Veterans like Rubin credit House and Senate leaders – who've balked at legislative bill "trains" and ninth-hour amendments – for some of the quietude.
That creates a double-edged sword for some lobbyists, who want to use the bills to get in – or kill – something they've failed to achieve during the previous eight weeks.
For those who've accomplished what they wanted, "it helps their bills from being weighed down and destroyed," said Nick Iarossi, a lobbyist with a long list of clients.
On the other hand, he added, "If you have something you need to do at the last minute, the process is not going to let you sneak things on."
The advent of technology – which allows anyone to watch the proceedings online and gives lobbyists and lawmakers the ability to communicate via text or email, even during floor sessions – is also a factor, said lobbyist Alison Dudley.
"The old days when you would pull people outside of the ropes by the front door, you just don't see it as much," she said.
But insiders can expect a crescendo of activity before lawmakers pass the budget and the gavels come down Friday afternoon or evening, predicted veteran lobbyist Brian Ballard. As of Thursday, legislative packages dealing with transportation, health care and education had yet to be finalized.
"Friday will be a lot of major panic for a lot of people. Most things will either get done under the wire or not get done at all," Ballard said.
OLD CAPITOL BUILDING ON SPECIAL SESSION STANDBY
Since he took office in 2011, rumors have swirled about the possibility of Gov. Rick Scott vetoing the entire state budget, and the same "what ifs" are buzzing around the Capitol again this year. A handful of insiders are also speculating that Scott could force lawmakers to return to Tallahassee for a special session on gambling after they failed to sign off on a $3 billion deal the governor struck with the Seminole Tribe late last year.
But if lawmakers do have to come back to town, they'll find it a little cramped, at least on the Senate side.

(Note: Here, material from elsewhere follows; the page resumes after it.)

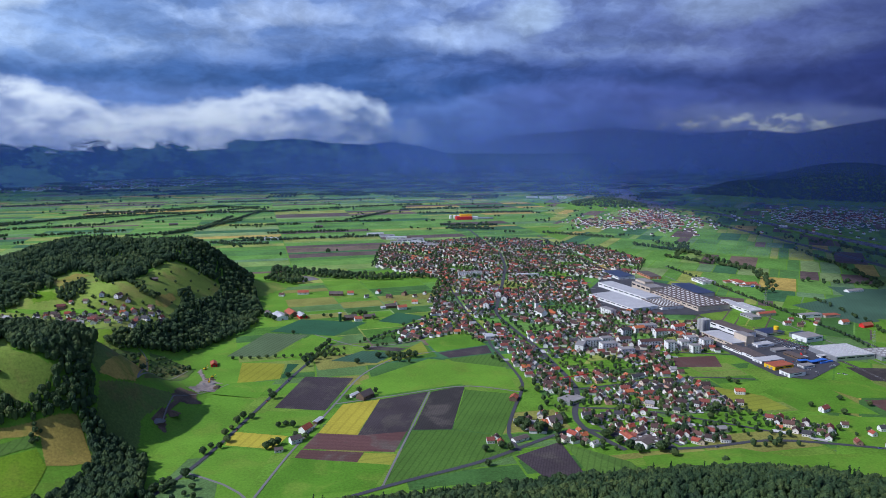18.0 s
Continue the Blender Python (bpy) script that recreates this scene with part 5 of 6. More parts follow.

Senate President Andy Gardiner doesn't anticipate a repeat of last year – when lawmakers had to return to the Capitol for three special sessions – but he's put the curators of the Old Capitol on notice that the museum might once again be the site of some bill-making, in the event of a special session this spring or summer.
The current Senate chamber will undergo a $4.9 million facelift, set to start next week, so Gardiner's contingency plan is to convene in the old chamber across the courtyard.
Gardiner said he's advised those running the museum to "save space for us for a while, just in case."
In a Jan. 6 memo to lawmakers, Gardiner noted the Senate chamber has received only "minimal" modifications since the new building was completed in 1977.
"Over the last four decades, the carpet has been replaced, the senators' chairs along with the gallery seating were replaced, and senators' desks were modified to accommodate changes in technology," Gardiner said in the memo. "Currently, our carpet is again in serious need of replacement and the HVAC units are outdated. Asbestos removal and compliance with current ADA requirements will also necessitate some remodeling."
The renovations were initially planned more than a decade ago, under the leadership of then-President Jim King. But the makeover was put on hold in favor of changes to the Senate Office Building.